* **TO BE DONE**:
Exactly as written, retype the listing below, omitting the pictures.

------------------------------

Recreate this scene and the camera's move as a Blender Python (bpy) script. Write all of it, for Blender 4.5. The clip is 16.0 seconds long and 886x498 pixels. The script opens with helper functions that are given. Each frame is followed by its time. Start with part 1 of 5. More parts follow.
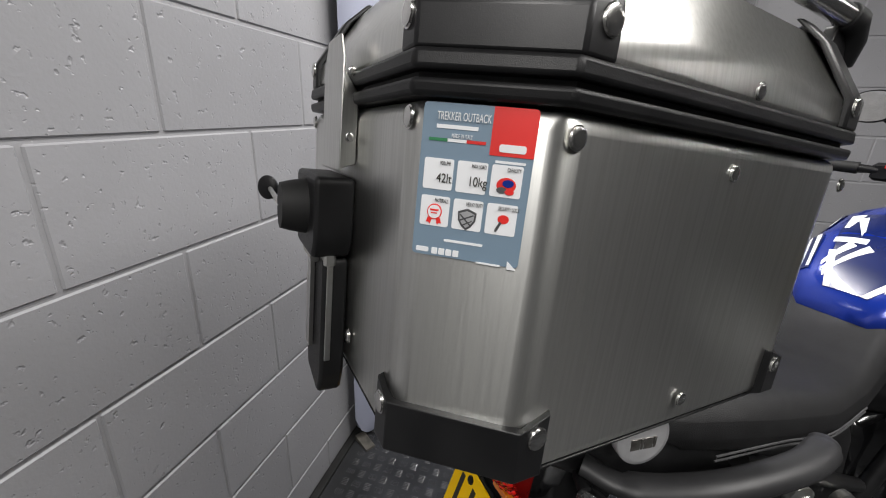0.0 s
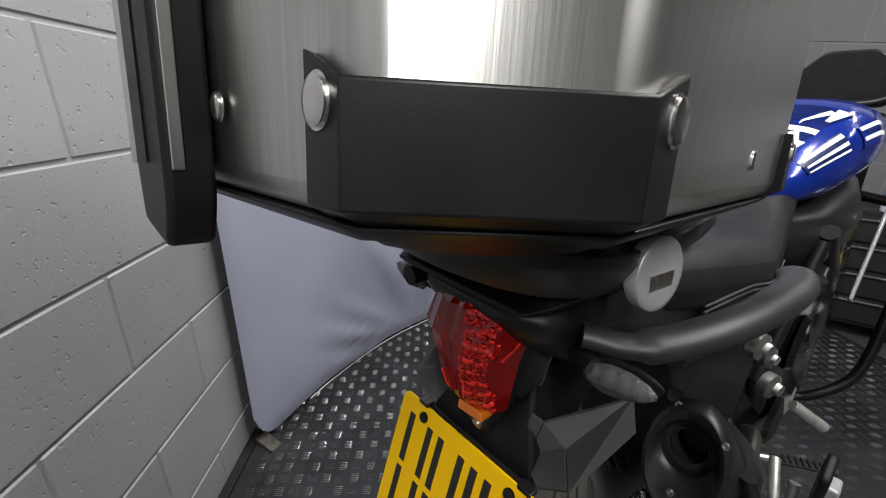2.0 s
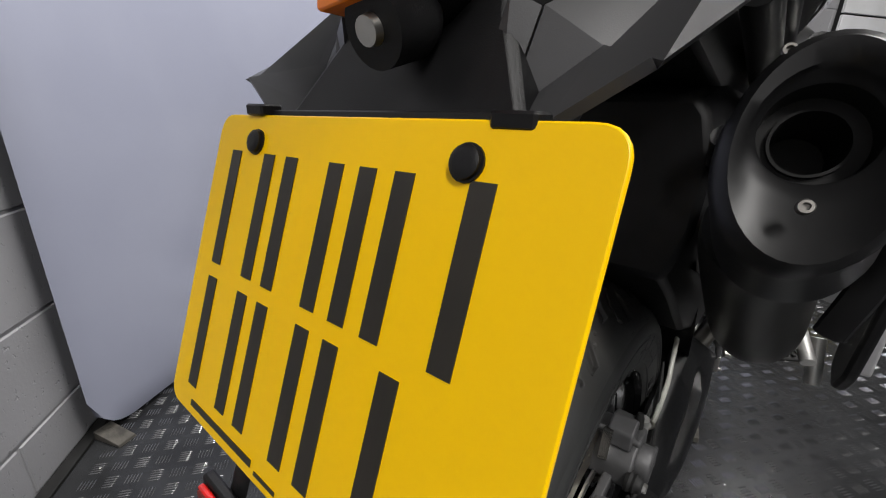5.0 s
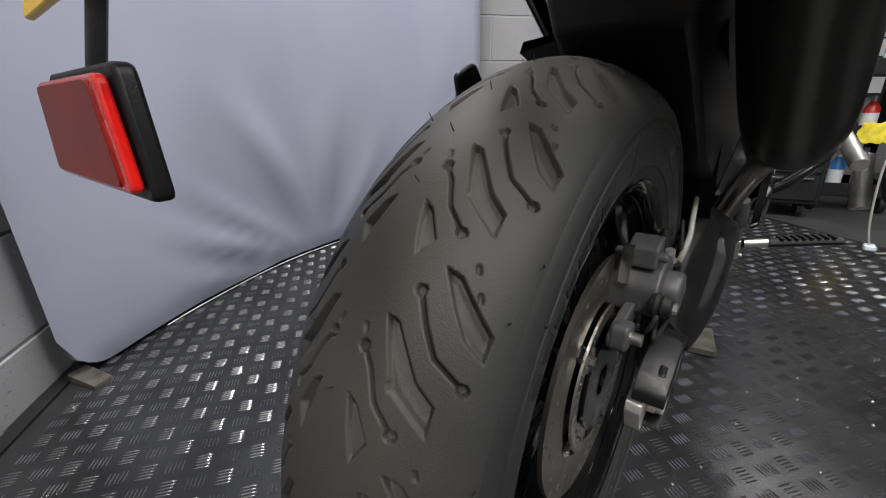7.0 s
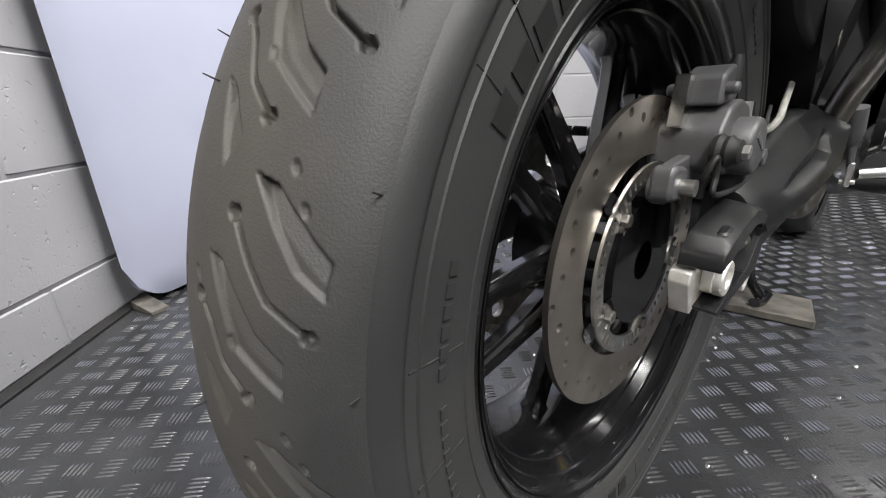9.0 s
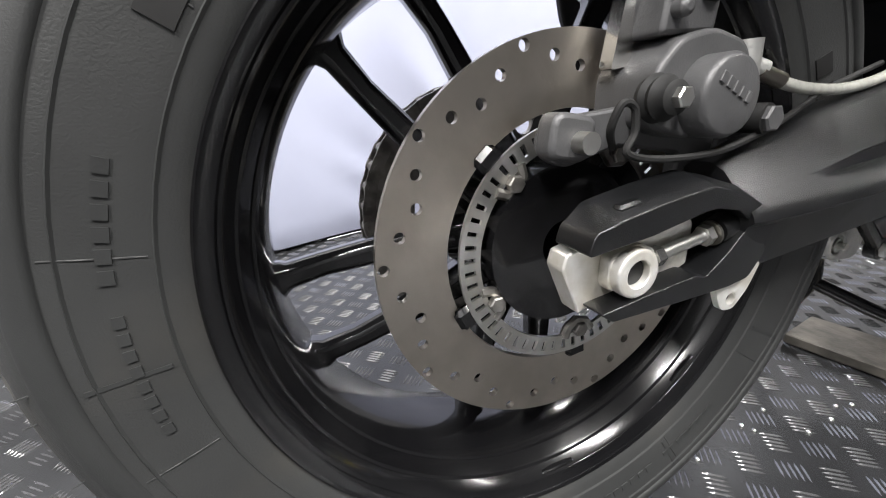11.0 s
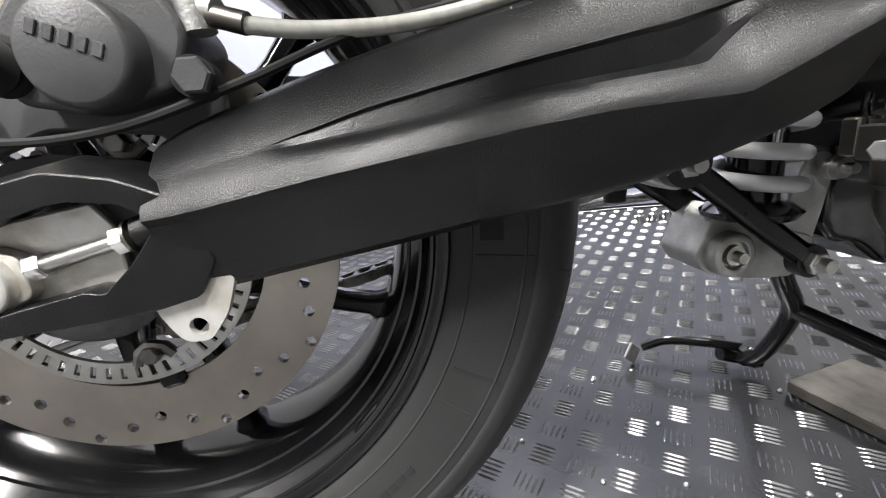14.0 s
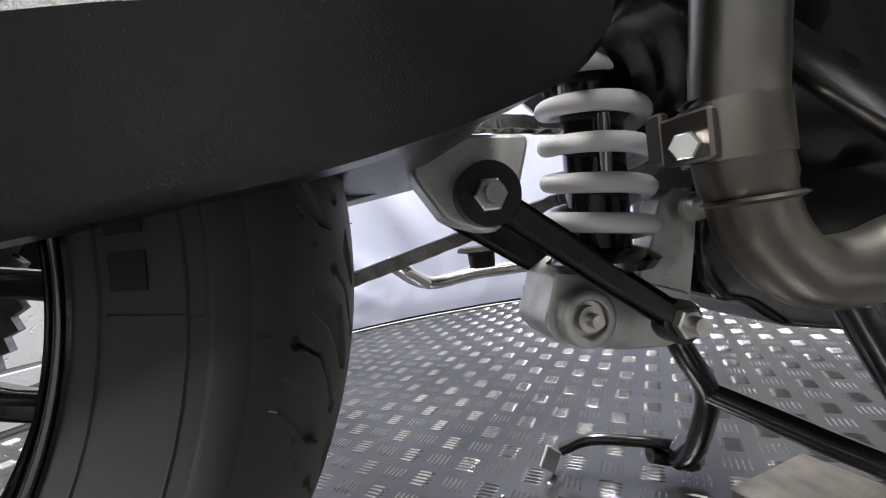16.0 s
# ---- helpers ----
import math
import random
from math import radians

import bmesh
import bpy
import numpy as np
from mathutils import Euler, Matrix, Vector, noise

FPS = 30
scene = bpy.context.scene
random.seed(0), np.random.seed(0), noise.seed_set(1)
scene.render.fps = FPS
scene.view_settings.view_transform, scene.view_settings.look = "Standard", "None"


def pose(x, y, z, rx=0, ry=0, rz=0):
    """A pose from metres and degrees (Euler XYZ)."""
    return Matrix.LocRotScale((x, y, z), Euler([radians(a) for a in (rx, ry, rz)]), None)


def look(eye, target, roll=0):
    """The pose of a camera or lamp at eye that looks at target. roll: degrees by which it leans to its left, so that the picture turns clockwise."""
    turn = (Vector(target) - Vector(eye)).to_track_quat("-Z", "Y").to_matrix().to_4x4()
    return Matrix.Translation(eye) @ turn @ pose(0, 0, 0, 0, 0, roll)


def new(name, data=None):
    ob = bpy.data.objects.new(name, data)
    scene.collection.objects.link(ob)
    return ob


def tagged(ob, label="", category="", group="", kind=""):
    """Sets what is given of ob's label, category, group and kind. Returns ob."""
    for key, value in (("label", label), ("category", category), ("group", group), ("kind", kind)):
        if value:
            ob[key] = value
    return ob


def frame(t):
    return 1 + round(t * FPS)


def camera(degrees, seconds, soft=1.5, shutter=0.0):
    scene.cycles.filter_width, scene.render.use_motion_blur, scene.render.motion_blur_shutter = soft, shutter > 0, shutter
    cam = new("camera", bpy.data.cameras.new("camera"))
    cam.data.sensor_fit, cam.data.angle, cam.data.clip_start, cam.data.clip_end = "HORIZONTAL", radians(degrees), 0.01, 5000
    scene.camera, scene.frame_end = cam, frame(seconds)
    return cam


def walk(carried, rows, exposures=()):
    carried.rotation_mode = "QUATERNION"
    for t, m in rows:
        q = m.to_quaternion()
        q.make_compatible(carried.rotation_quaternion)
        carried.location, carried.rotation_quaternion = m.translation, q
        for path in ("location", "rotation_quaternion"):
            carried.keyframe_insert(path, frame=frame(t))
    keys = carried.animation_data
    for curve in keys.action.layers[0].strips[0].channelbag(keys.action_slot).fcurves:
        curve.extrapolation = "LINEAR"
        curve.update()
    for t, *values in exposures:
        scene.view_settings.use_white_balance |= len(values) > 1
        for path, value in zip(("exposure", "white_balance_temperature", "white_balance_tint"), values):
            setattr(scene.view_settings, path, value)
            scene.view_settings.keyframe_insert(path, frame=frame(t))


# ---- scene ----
cam = camera(95.0, 16.0, 1.1)
PATH = [
    (0, (0.3393, -0.5113, 1.3218), (-0.5275, -0.1335, 0.9965), 2.02),
    (0.5, (0.3044, -0.5283, 1.2960), (-0.5258, -0.0752, 0.9711), 1.78),
    (1, (0.2728, -0.5504, 1.2532), (-0.5167, -0.0308, 0.9267), 1.36),
    (1.5, (0.2540, -0.5411, 1.1969), (-0.4921, 0.0339, 0.8610), 1.07),
    (2, (0.2360, -0.5078, 1.1420), (-0.4800, 0.1011, 0.8005), 0.73),
    (2.5, (0.1877, -0.4803, 1.0706), (-0.4758, 0.1812, 0.7210), 1.73),
    (3, (0.1613, -0.4562, 1.0138), (-0.4710, 0.2289, 0.6521), 1.14),
    (3.2, (0.1515, -0.4498, 0.9954), (-0.4624, 0.2529, 0.6358), 1.38),
    (5.3, (0.1377, -0.3772, 0.7846), (-0.4490, 0.3649, 0.4607), 1.62),
    (5.5, (0.1466, -0.3890, 0.7745), (-0.4428, 0.3504, 0.4494), 1.49),
    (6, (0.1378, -0.3714, 0.7145), (-0.4407, 0.3734, 0.3817), 1.17),
    (6.5, (0.1436, -0.3733, 0.6605), (-0.4309, 0.3673, 0.3118), 0.60),
    (7, (0.1439, -0.3660, 0.5990), (-0.4357, 0.3743, 0.2587), -1.06),
    (7.5, (0.1426, -0.3608, 0.5475), (-0.4499, 0.3724, 0.2136), -2.30),
    (8, (0.1462, -0.3532, 0.5108), (-0.4549, 0.3729, 0.1770), -2.37),
    (8.5, (0.1603, -0.3384, 0.4836), (-0.4838, 0.3518, 0.1540), -2.45),
    (8.7, (0.1650, -0.3320, 0.4702), (-0.5017, 0.3355, 0.1385), -2.39),
    (10.8, (0.2562, -0.1787, 0.4182), (-0.6109, 0.1977, 0.0920), -1.37),
    (11, (0.2582, -0.1576, 0.4109), (-0.6252, 0.1858, 0.0919), -1.21),
    (11.5, (0.2639, -0.1066, 0.3973), (-0.6449, 0.1926, 0.1063), -0.93),
    (12, (0.2766, -0.0461, 0.3848), (-0.6482, 0.2003, 0.0949), -1.25),
    (12.5, (0.2706, 0.0217, 0.3837), (-0.6629, 0.2111, 0.0793), -2.24),
    (13, (0.2724, 0.0592, 0.3868), (-0.6595, 0.2386, 0.0716), -3.74),
    (13.5, (0.2831, 0.1118, 0.3794), (-0.6610, 0.2761, 0.0934), -5.62),
    (14, (0.2909, 0.1787, 0.3700), (-0.6688, 0.2713, 0.1045), -6.07),
    (14.5, (0.2905, 0.2234, 0.3622), (-0.6766, 0.2728, 0.1126), -5.92),
    (15, (0.3061, 0.2597, 0.3579), (-0.6791, 0.3138, 0.1953), -6.01),
    (15.5, (0.2798, 0.2918, 0.3444), (-0.7097, 0.3997, 0.2475), -5.93),
    (16, (0.2343, 0.3141, 0.3173), (-0.7480, 0.4970, 0.2769), -7.03),
]
EXPOSURES = [(0.0, -0.18), (1.0, -0.24), (2.0, 0.0), (2.5, 0.54), (3.0, 0.60), (5.5, 0.22), (6.0, 0.12), (6.5, 0.20), (7.5, 0.68), (8.5, 1.25), (11.0, 1.82), (12.5, 1.98), (14.5, 1.88), (16.0, 1.95)]
walk(cam, [(t, look(eye, target, roll)) for t, eye, target, roll in PATH], EXPOSURES)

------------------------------

* **OUTPUT BELOW**:
Recreate this scene and the camera's move as a Blender Python (bpy) script. Write all of it, for Blender 4.5. The clip is 16.0 seconds long and 886x498 pixels. The script opens with helper functions that are given. Each frame is followed by its time. Start with part 1 of 5. More parts follow.
0.0 s
2.0 s
5.0 s
7.0 s
9.0 s
11.0 s
14.0 s
16.0 s
# ---- helpers ----
import math
import random
from math import radians

import bmesh
import bpy
import numpy as np
from mathutils import Euler, Matrix, Vector, noise

FPS = 30
scene = bpy.context.scene
random.seed(0), np.random.seed(0), noise.seed_set(1)
scene.render.fps = FPS
scene.view_settings.view_transform, scene.view_settings.look = "Standard", "None"


def pose(x, y, z, rx=0, ry=0, rz=0):
    """A pose from metres and degrees (Euler XYZ)."""
    return Matrix.LocRotScale((x, y, z), Euler([radians(a) for a in (rx, ry, rz)]), None)


def look(eye, target, roll=0):
    """The pose of a camera or lamp at eye that looks at target. roll: degrees by which it leans to its left, so that the picture turns clockwise."""
    turn = (Vector(target) - Vector(eye)).to_track_quat("-Z", "Y").to_matrix().to_4x4()
    return Matrix.Translation(eye) @ turn @ pose(0, 0, 0, 0, 0, roll)


def new(name, data=None):
    ob = bpy.data.objects.new(name, data)
    scene.collection.objects.link(ob)
    return ob


def tagged(ob, label="", category="", group="", kind=""):
    """Sets what is given of ob's label, category, group and kind. Returns ob."""
    for key, value in (("label", label), ("category", category), ("group", group), ("kind", kind)):
        if value:
            ob[key] = value
    return ob


def frame(t):
    return 1 + round(t * FPS)


def camera(degrees, seconds, soft=1.5, shutter=0.0):
    scene.cycles.filter_width, scene.render.use_motion_blur, scene.render.motion_blur_shutter = soft, shutter > 0, shutter
    cam = new("camera", bpy.data.cameras.new("camera"))
    cam.data.sensor_fit, cam.data.angle, cam.data.clip_start, cam.data.clip_end = "HORIZONTAL", radians(degrees), 0.01, 5000
    scene.camera, scene.frame_end = cam, frame(seconds)
    return cam


def walk(carried, rows, exposures=()):
    carried.rotation_mode = "QUATERNION"
    for t, m in rows:
        q = m.to_quaternion()
        q.make_compatible(carried.rotation_quaternion)
        carried.location, carried.rotation_quaternion = m.translation, q
        for path in ("location", "rotation_quaternion"):
            carried.keyframe_insert(path, frame=frame(t))
    keys = carried.animation_data
    for curve in keys.action.layers[0].strips[0].channelbag(keys.action_slot).fcurves:
        curve.extrapolation = "LINEAR"
        curve.update()
    for t, *values in exposures:
        scene.view_settings.use_white_balance |= len(values) > 1
        for path, value in zip(("exposure", "white_balance_temperature", "white_balance_tint"), values):
            setattr(scene.view_settings, path, value)
            scene.view_settings.keyframe_insert(path, frame=frame(t))


# ---- scene ----
cam = camera(95.0, 16.0, 1.1)
PATH = [
    (0, (0.3393, -0.5113, 1.3218), (-0.5275, -0.1335, 0.9965), 2.02),
    (0.5, (0.3044, -0.5283, 1.2960), (-0.5258, -0.0752, 0.9711), 1.78),
    (1, (0.2728, -0.5504, 1.2532), (-0.5167, -0.0308, 0.9267), 1.36),
    (1.5, (0.2540, -0.5411, 1.1969), (-0.4921, 0.0339, 0.8610), 1.07),
    (2, (0.2360, -0.5078, 1.1420), (-0.4800, 0.1011, 0.8005), 0.73),
    (2.5, (0.1877, -0.4803, 1.0706), (-0.4758, 0.1812, 0.7210), 1.73),
    (3, (0.1613, -0.4562, 1.0138), (-0.4710, 0.2289, 0.6521), 1.14),
    (3.2, (0.1515, -0.4498, 0.9954), (-0.4624, 0.2529, 0.6358), 1.38),
    (5.3, (0.1377, -0.3772, 0.7846), (-0.4490, 0.3649, 0.4607), 1.62),
    (5.5, (0.1466, -0.3890, 0.7745), (-0.4428, 0.3504, 0.4494), 1.49),
    (6, (0.1378, -0.3714, 0.7145), (-0.4407, 0.3734, 0.3817), 1.17),
    (6.5, (0.1436, -0.3733, 0.6605), (-0.4309, 0.3673, 0.3118), 0.60),
    (7, (0.1439, -0.3660, 0.5990), (-0.4357, 0.3743, 0.2587), -1.06),
    (7.5, (0.1426, -0.3608, 0.5475), (-0.4499, 0.3724, 0.2136), -2.30),
    (8, (0.1462, -0.3532, 0.5108), (-0.4549, 0.3729, 0.1770), -2.37),
    (8.5, (0.1603, -0.3384, 0.4836), (-0.4838, 0.3518, 0.1540), -2.45),
    (8.7, (0.1650, -0.3320, 0.4702), (-0.5017, 0.3355, 0.1385), -2.39),
    (10.8, (0.2562, -0.1787, 0.4182), (-0.6109, 0.1977, 0.0920), -1.37),
    (11, (0.2582, -0.1576, 0.4109), (-0.6252, 0.1858, 0.0919), -1.21),
    (11.5, (0.2639, -0.1066, 0.3973), (-0.6449, 0.1926, 0.1063), -0.93),
    (12, (0.2766, -0.0461, 0.3848), (-0.6482, 0.2003, 0.0949), -1.25),
    (12.5, (0.2706, 0.0217, 0.3837), (-0.6629, 0.2111, 0.0793), -2.24),
    (13, (0.2724, 0.0592, 0.3868), (-0.6595, 0.2386, 0.0716), -3.74),
    (13.5, (0.2831, 0.1118, 0.3794), (-0.6610, 0.2761, 0.0934), -5.62),
    (14, (0.2909, 0.1787, 0.3700), (-0.6688, 0.2713, 0.1045), -6.07),
    (14.5, (0.2905, 0.2234, 0.3622), (-0.6766, 0.2728, 0.1126), -5.92),
    (15, (0.3061, 0.2597, 0.3579), (-0.6791, 0.3138, 0.1953), -6.01),
    (15.5, (0.2798, 0.2918, 0.3444), (-0.7097, 0.3997, 0.2475), -5.93),
    (16, (0.2343, 0.3141, 0.3173), (-0.7480, 0.4970, 0.2769), -7.03),
]
EXPOSURES = [(0.0, -0.18), (1.0, -0.24), (2.0, 0.0), (2.5, 0.54), (3.0, 0.60), (5.5, 0.22), (6.0, 0.12), (6.5, 0.20), (7.5, 0.68), (8.5, 1.25), (11.0, 1.82), (12.5, 1.98), (14.5, 1.88), (16.0, 1.95)]
walk(cam, [(t, look(eye, target, roll)) for t, eye, target, roll in PATH], EXPOSURES)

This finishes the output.